**Directions**
Only lines holding the word "that" should be copied from the material.

──────── Given information ────────

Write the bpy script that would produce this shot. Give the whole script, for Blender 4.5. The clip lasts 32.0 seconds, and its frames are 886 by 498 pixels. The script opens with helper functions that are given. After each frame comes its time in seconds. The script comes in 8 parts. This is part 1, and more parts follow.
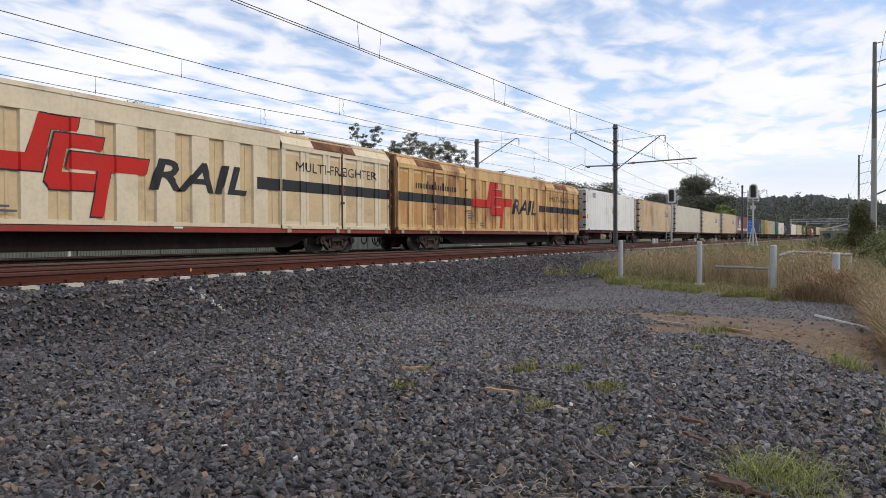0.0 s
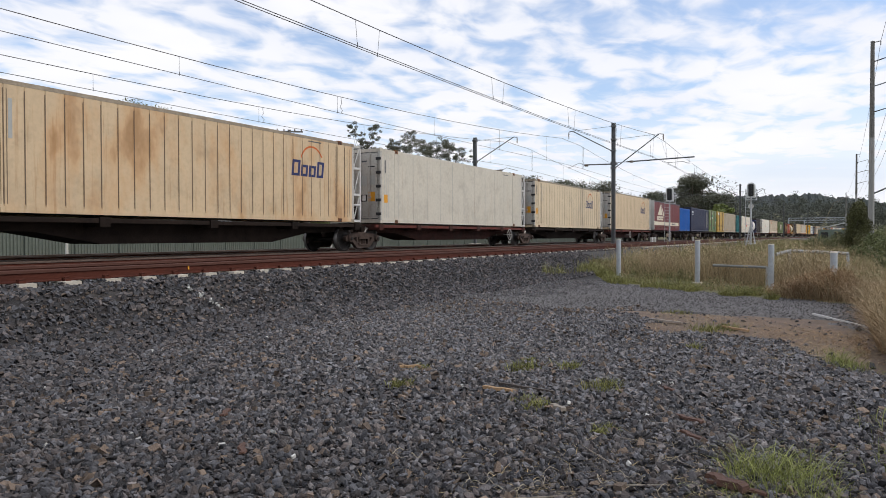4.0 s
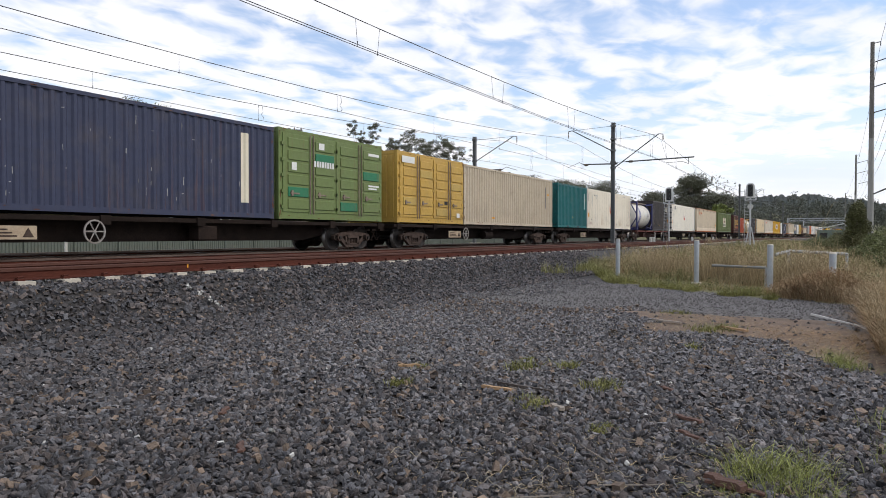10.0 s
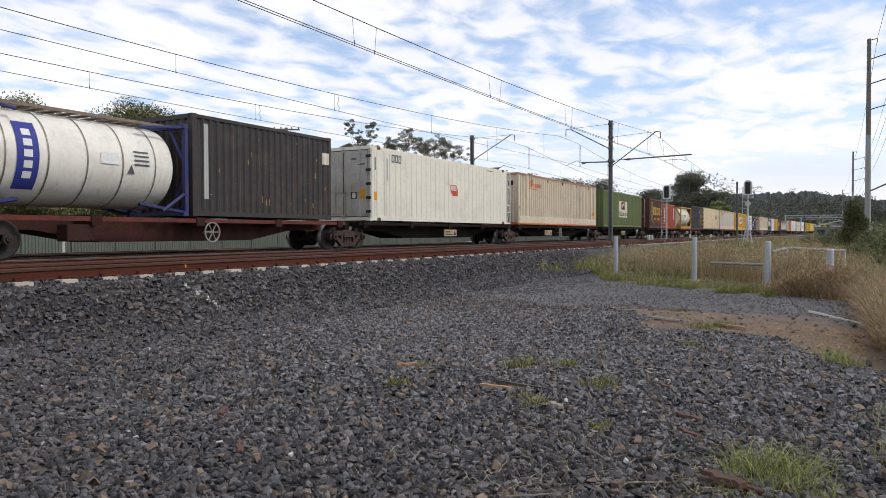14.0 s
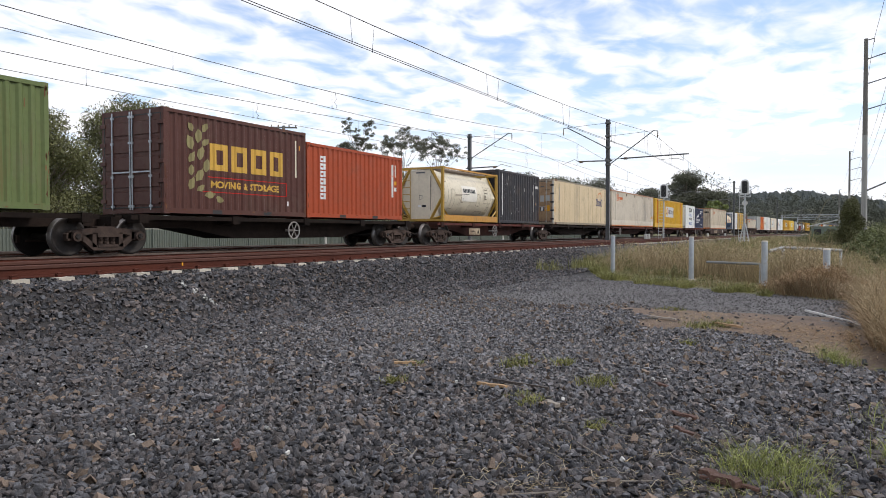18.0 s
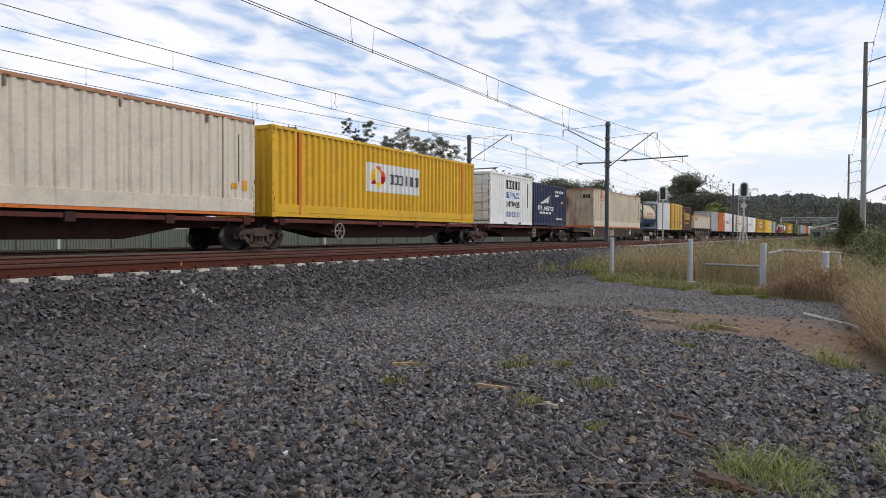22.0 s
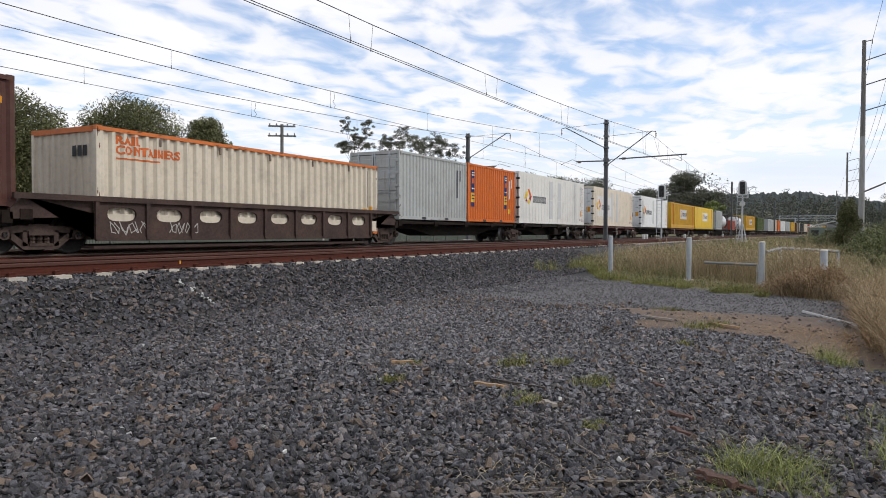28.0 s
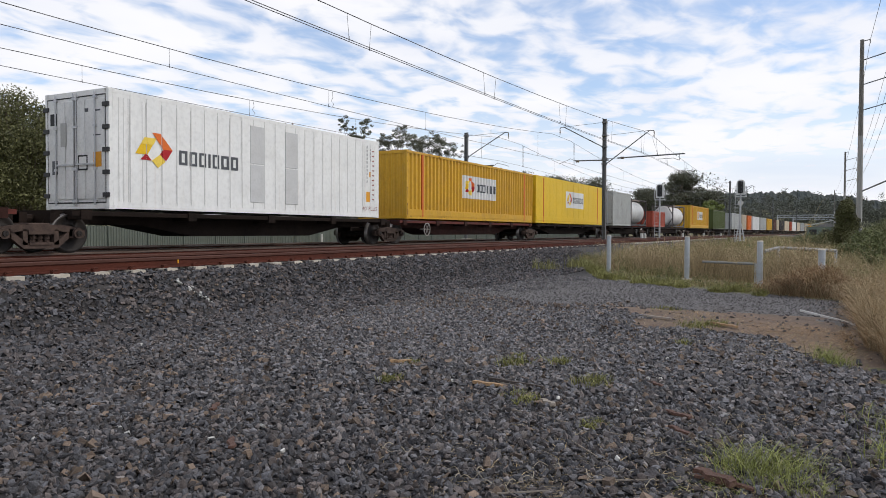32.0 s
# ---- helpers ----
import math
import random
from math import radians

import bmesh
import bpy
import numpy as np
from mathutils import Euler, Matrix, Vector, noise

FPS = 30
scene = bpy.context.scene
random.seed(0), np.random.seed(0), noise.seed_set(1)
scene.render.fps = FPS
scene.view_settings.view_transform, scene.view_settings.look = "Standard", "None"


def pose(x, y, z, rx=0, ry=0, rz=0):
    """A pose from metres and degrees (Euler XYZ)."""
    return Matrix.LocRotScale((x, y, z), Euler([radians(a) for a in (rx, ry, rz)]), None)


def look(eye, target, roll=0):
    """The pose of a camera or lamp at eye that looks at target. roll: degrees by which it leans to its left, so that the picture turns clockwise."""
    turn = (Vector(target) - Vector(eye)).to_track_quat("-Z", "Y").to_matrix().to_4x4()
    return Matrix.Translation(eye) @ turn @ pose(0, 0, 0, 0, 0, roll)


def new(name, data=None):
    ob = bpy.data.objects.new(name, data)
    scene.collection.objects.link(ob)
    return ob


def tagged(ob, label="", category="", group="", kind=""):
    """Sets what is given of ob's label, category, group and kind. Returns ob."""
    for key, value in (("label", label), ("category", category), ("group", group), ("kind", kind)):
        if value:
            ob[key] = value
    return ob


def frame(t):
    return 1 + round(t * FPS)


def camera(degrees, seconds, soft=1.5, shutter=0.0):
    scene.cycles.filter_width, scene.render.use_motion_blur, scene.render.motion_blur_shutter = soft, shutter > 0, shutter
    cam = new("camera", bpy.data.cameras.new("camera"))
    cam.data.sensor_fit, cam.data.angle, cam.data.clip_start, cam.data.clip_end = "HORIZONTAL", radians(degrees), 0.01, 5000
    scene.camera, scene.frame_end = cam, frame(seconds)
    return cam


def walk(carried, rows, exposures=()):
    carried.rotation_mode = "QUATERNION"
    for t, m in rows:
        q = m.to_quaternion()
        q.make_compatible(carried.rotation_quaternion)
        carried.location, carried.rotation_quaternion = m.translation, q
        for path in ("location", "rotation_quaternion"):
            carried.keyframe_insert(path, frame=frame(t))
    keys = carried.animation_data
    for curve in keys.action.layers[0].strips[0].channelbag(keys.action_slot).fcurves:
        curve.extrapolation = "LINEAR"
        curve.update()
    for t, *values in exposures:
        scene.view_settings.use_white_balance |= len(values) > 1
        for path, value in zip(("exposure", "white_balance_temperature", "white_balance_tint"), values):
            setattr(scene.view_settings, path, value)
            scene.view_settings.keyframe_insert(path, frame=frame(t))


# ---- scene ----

────────

**Task answer**
Write the bpy script that would produce this shot. Give the whole script, for Blender 4.5. The clip lasts 32.0 seconds, and its frames are 886 by 498 pixels. The script opens with helper functions that are given. After each frame comes its time in seconds. The script comes in 8 parts. This is part 1, and more parts follow.
    """The pose of a camera or lamp at eye that looks at target. roll: degrees by which it leans to its left, so that the picture turns clockwise."""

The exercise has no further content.